Date of Award

Fall 2020

Project Type


Program or Major

Civil Engineering

Degree Name

Master of Science

First Advisor

M Robin Collins

Second Advisor

Thomas Ballestero

Third Advisor

James Houle


Gravel roughing filters (GRFs) are used as a way to buffer small systems that are sensitive to contaminant spikes within influent waters, however they tend to fall short in the removal of contaminants such as arsenic or organic precursors. A possible solution to this shortcoming is the addition of granular Zero Valent Iron (ZVI) or Ion Exchange Resin to the GRFs. ZVI is non-proprietary and non-deleterious to biofiltration systems. Ion exchange resins are proprietary however they are non-deleterious to biofiltration systems. ZVI or resin can be added as a portion of the media in a vertical upflow filter and as a final filtration step in a horizontal filter. Our research shows the buffering capabilities that GRFs offer as well as some possible enhancements that can be added for additional treatment if desired.

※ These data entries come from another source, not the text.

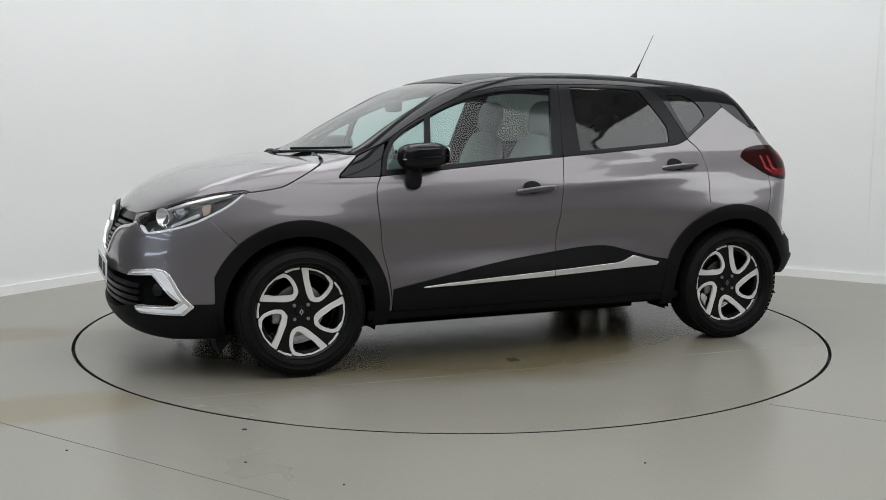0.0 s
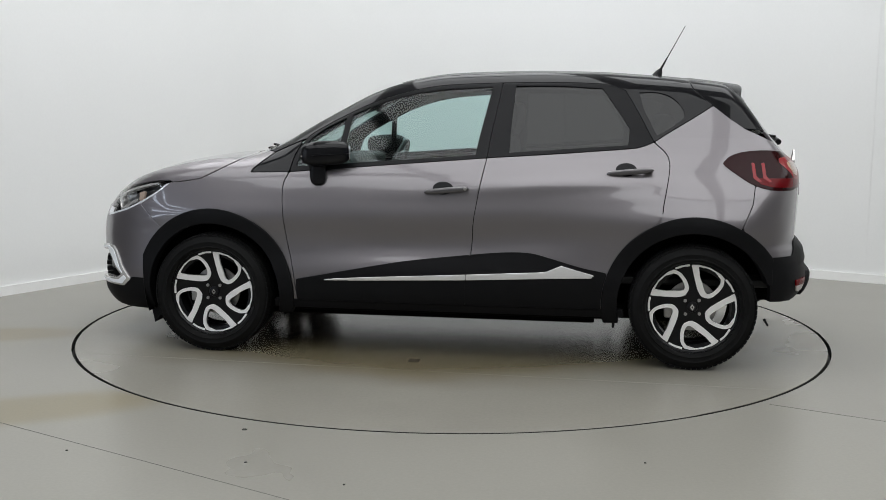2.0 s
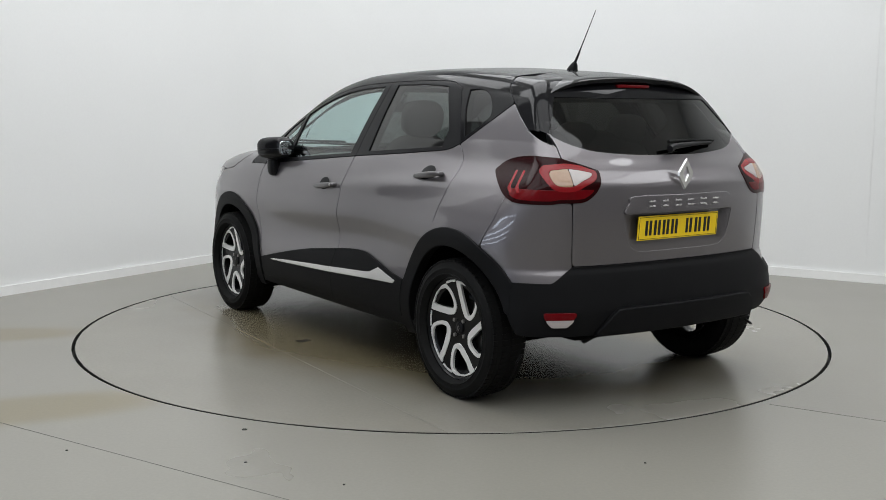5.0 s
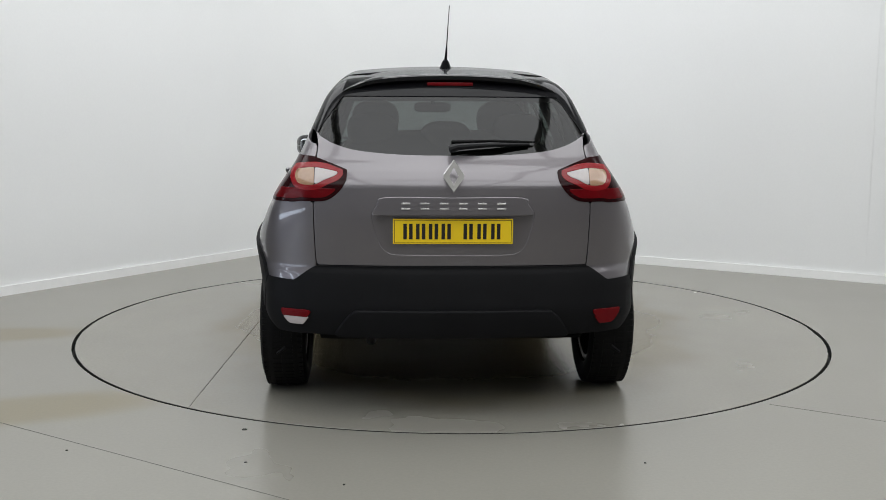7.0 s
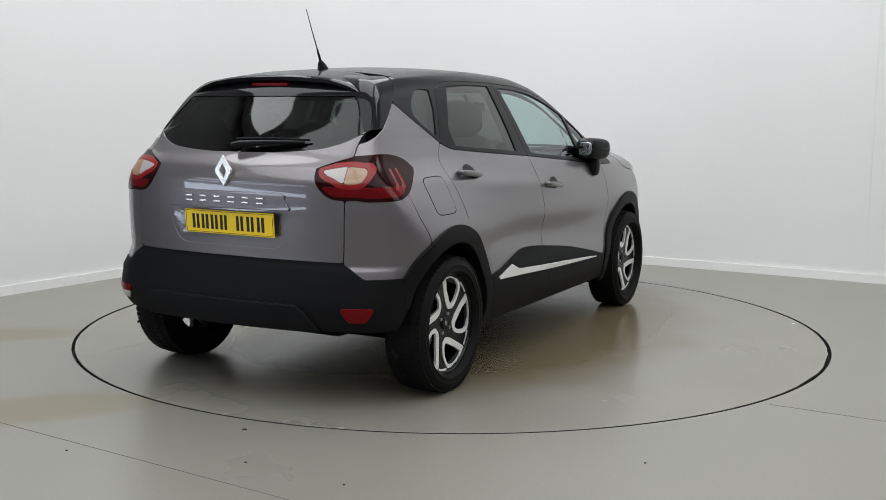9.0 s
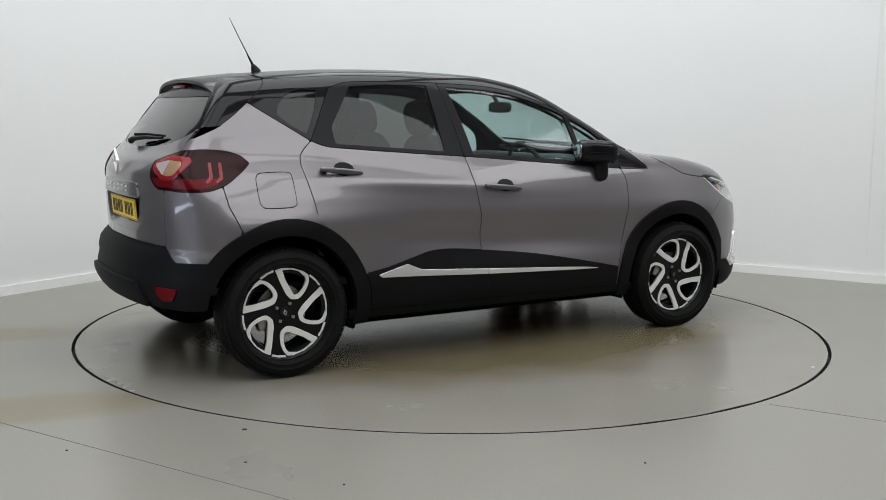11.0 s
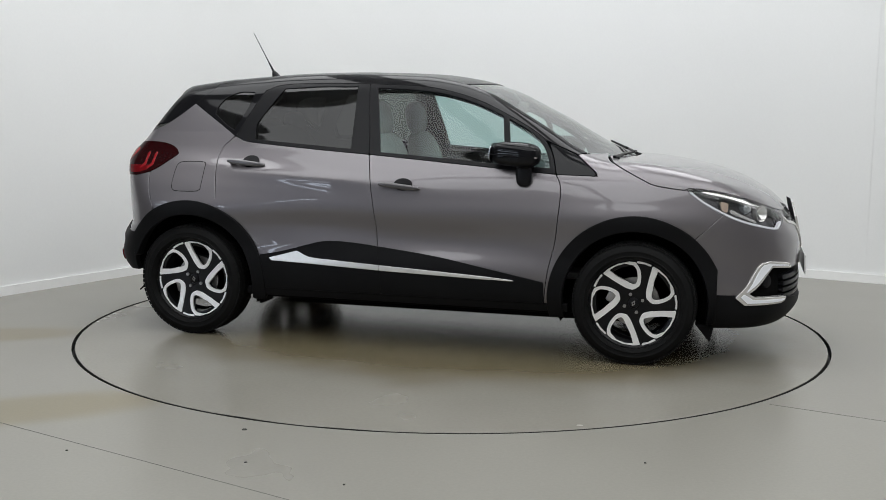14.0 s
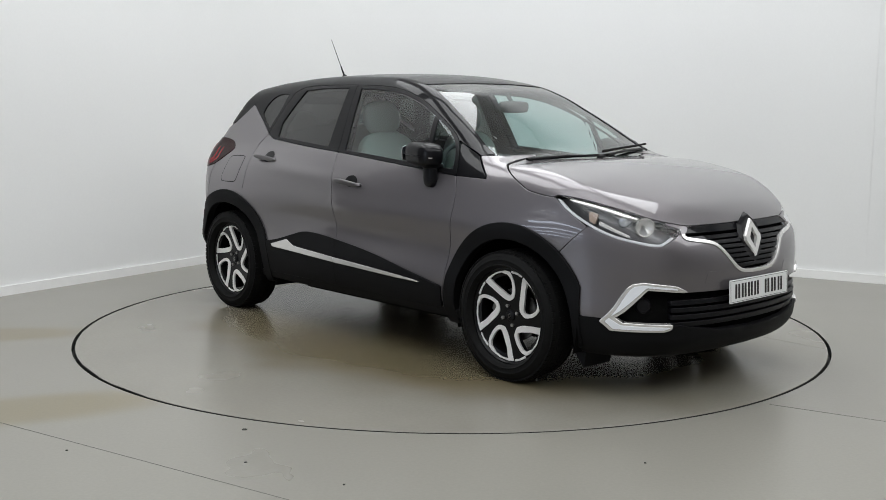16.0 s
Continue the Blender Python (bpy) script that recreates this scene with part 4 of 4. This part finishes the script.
M = pose(.50, -.36, .98, 0, 65, 0)
nseg = 40
rows = []
for i in range(nseg):
    a = 2 * math.pi * i / nseg
    c = Vector((.175 * math.cos(a), .175 * math.sin(a), 0))
    e = c.normalized()
    rows.append([bm.verts.new(M @ (c + e * .014 * math.cos(b) + Vector((0, 0, .014 * math.sin(b))))) for b in [2 * math.pi * k / 10 for k in range(10)]])
for i in range(nseg):
    for k in range(10):
        bm.faces.new([rows[i][k], rows[(i + 1) % nseg][k], rows[(i + 1) % nseg][(k + 1) % 10], rows[i][(k + 1) % 10]])
rounded(bm, M, .06, .07, .025, 3)
rounded(bm, M @ pose(0, .1, 0), .02, .07, .01, 3)
rounded(bm, M @ pose(0, -.1, 0), .02, .07, .01, 3)
part("steering_wheel", bm, TRIM_DARK, car)
bm = bmesh.new()
rounded(bm, pose(.52, 0, 1.36, 0, 0, 0), .02, .12, .035, 4)
rod(bm, [(.52, 0, 1.37), (.46, 0, 1.44)], .012, .012)
part("cabin_mirror", bm, TRIM_DARK, car)
bm = bmesh.new()
box(bm, -1.7, -.70, .42, 1.1, .70, .46, .01)
part("cabin_floor", bm, TRIM_DARK, car, smooth=False)

# small bumper fittings
panel("tow_cover", H_SURF, both(rear([(.27, .56), (.285, .60), (.36, .60), (.375, .56), (.375, .545), (.27, .545)]), ahead(1.9)), PAINT, car, out=.0012, thick=.004, mirror=True, fine=2, roll=.001)
for s in (1, -1):
    bm = bmesh.new()
    rounded(bm, pose(.735, s * .862, 1.092, 0, 3, s * 28), .05, .02, .006, 2.5)
    part("mirror_indicator", bm, CLEAR_LENS, car)


def motions():
    rows_car, rows_table = [], []
    for i in range(17):
        t = float(i)
        u = t - 8
        a = 202.6137 - 15.6249 * t + 0.0402 * u ** 2 - 0.000065 * u ** 3 - 0.000584 * u ** 4
        turn = pose(0, 0, 0, 0, 0, a)
        rows_car.append((t, turn @ pose(-.0978, .106, 0)))
        rows_table.append((t, turn))
    walk(car, rows_car)
    walk(turntable, rows_table)


motions()
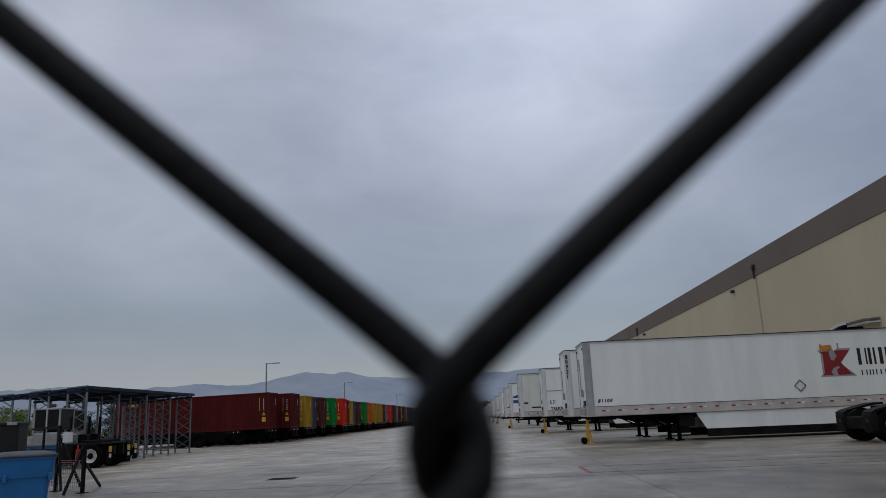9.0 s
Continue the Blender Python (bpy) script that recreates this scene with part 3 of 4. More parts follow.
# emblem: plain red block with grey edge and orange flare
k0 = 9.30
flat(first, "emblem_edge", [(k0, 3.30), (k0 + 0.45, 3.30), (k0 + 0.5, 3.1), (k0 + 0.78, 3.34), (k0 + 1.32, 3.34), (k0 + 0.86, 2.75), (k0 + 1.42, 2.24), (k0, 2.24), (k0 + 0.1, 2.36), (k0 + 0.12, 3.16)], -0.004, M["logo_grey"], "grey emblem edge")
flat(first, "emblem", [(k0 + 0.08, 3.24), (k0 + 0.46, 3.24), (k0 + 0.48, 2.92), (k0 + 0.6, 2.86), (k0 + 0.68, 2.98), (k0 + 0.66, 3.27), (k0 + 1.26, 3.27), (k0 + 1.2, 3.18), (k0 + 0.86, 2.78), (k0 + 1.2, 2.36), (k0 + 1.32, 2.3), (k0 + 0.7, 2.3), (k0 + 0.64, 2.58), (k0 + 0.52, 2.5), (k0 + 0.52, 2.3), (k0 + 0.1, 2.3), (k0 + 0.18, 2.4), (k0 + 0.2, 3.14)], -0.009, M["logo_red"], "dark red emblem block")
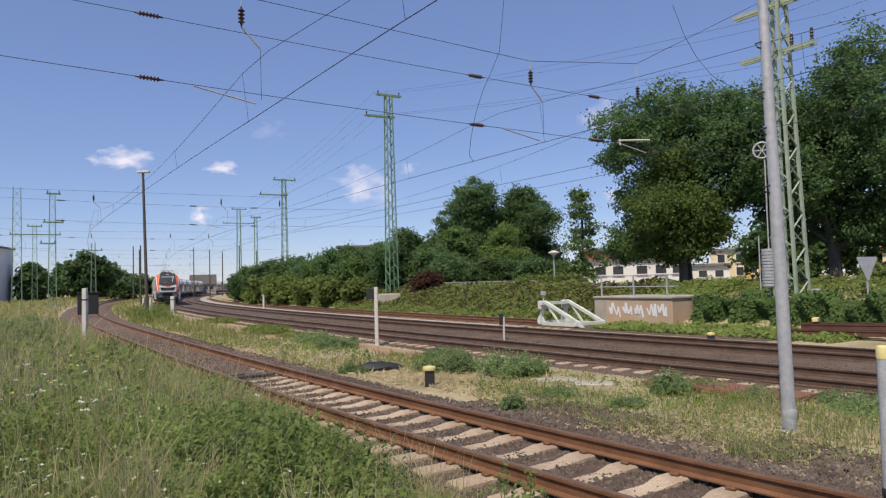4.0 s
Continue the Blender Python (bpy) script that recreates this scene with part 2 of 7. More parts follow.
def thing(name, label, category, at=None, group="", kind=""):
    ob = new(name)
    ob.empty_display_size = 0.2
    if at is not None:
        ob.matrix_basis = at
    return tagged(ob, label, category, group, kind)


def solid(name, shape, mat, label, category, group="", kind="", at=None):
    ob = part(name, shape, mat, None, "", at)
    return tagged(ob, label, category, group, kind)


def cards(name, centers, normals, sizes, mat, aspect=1.0, spin=None, rng=None):
    """Many small leaves, each a bent quad, as one mesh."""
    n = len(centers)
    rng = rng or np.random.default_rng(3)
    nrm = normals / (np.linalg.norm(normals, axis=1, keepdims=True) + 1e-9)
    ref = rng.normal(size=(n, 3))
    a = np.cross(nrm, ref)
    a /= np.linalg.norm(a, axis=1, keepdims=True) + 1e-9
    b = np.cross(nrm, a)
    s = np.asarray(sizes).reshape(-1, 1)
    v = np.empty((n, 4, 3))
    v[:, 0] = centers - a * s * aspect * 0.5
    v[:, 1] = centers - b * s * 0.42 + nrm * s * 0.12
    v[:, 2] = centers + a * s * aspect * 0.5
    v[:, 3] = centers + b * s * 0.42 + nrm * s * 0.12
    return raw_mesh(name, v.reshape(-1, 3), 4, mat)


def raw_mesh(name, verts, k, mat):
    """A mesh of separate faces of k corners each."""
    me = bpy.data.meshes.new(name)
    n = len(verts) // k
    me.vertices.add(len(verts))
    me.vertices.foreach_set("co", np.ascontiguousarray(verts, dtype=np.float32).ravel())
    me.loops.add(len(verts))
    me.loops.foreach_set("vertex_index", np.arange(len(verts), dtype=np.int32))
    me.polygons.add(n)
    me.polygons.foreach_set("loop_start", np.arange(0, len(verts), k, dtype=np.int32))
    me.materials.append(mat)
    me.update(calc_edges=True)
    return me


# ---- plan: the tracks' lines ----
def line(x0, y0, heading, knots, bends, back, ds=0.25):
    """A track's centre line: places, headings (left of +y) and lengths; bends in thousandths per metre, to the right."""
    s = np.arange(0, knots[-1], ds)
    th = radians(heading) - np.cumsum(np.interp(s, knots, bends)) * 1e-3 * ds
    x, y = x0 - np.cumsum(np.sin(th)) * ds, y0 + np.cumsum(np.cos(th)) * ds
    sb = np.arange(-back, 0, ds)
    d = (-math.sin(radians(heading)), math.cos(radians(heading)))
    pts = np.vstack([np.c_[x0 + sb * d[0], y0 + sb * d[1]], np.c_[x, y]])
    return np.r_[sb, s], pts, np.r_[np.full(len(sb), radians(heading)), th]


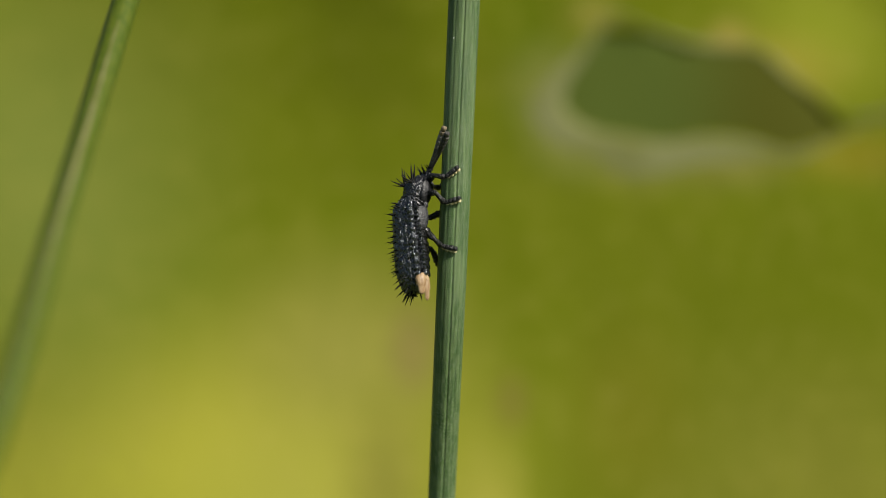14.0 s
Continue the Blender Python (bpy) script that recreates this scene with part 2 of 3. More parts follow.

When ZVI is used as a portion of media compared to its typical gravel media without a ZVI portion has many benefits. The iron media is inexpensive making it practical for small communities, enhances removal potential of arsenic and dissolved organic compounds, easily generated and regenerated suggesting a long lifespan, can be found in any geographic location, and in aerobic conditions with pH’s greater than 7 iron solubility is rendered to almost undetectable levels making treatment for dissolved iron unnecessary.

Prior research under Dr. M. Robin Collins has demonstrated how ZVI granular media surfaces’ removal potential for arsenic while this dissertation focused on the removal potential of organics along with its regeneration capacity. Bench-scale column challenges have shown that ZVI has the capacity to remove more than 50% of organic precursors from raw waters. Regeneration was successful at pH’s ranging from 10 to 12 and possibly getting better results as pH goes even higher.

Purolite A502p resin has shown incredible removal potential over an extended period of time. Three different empty bed contact times(2, 5 and 10 minutes) were run to for a total of 47 days testing the affect that the varying empty bed contact time would have on the DOC removals as well as how long the resin would last before becoming exhausted. The 2-minute column treated about 33,900 bed volumes and was determined to be exhausted once it no longer achieved greater than 10% DOC removals.

Two pilot sized surface-loaded horizontal gravel roughing filters (HGRFs) and two vertical gravel roughing filters (VGRFs) were constructed and installed in the pipe gallery of the UNH/Durham Water Treatment Plant. The two HGRFs are were used to evaluate Purolite A502p resin additions to the gravel media and their increased removals of dissolved organic carbon (DOC). Anion exchange resin was added to one of the HGRFs initially by means of a resin box which was easily constructed at the University of New Hampshire. GRF 1 acted as a control with no resin box or resin additions. This resin box was added to the final 7 inch portion of GRF 2 as a final treatment stage. Resin was added to the VGRFs in a similar manner. The resin was added to the final 3-4 inches of media.

Once the single HGRF and two VGRFs received the resin enhancements differences between the orientations became apparent. The HGRF was consistently outperforming both VGRFs regarding DOC and turbidity removals by more than 15%. The results of our experimentation lean to HGRFs being a more successful system for its intended purposes.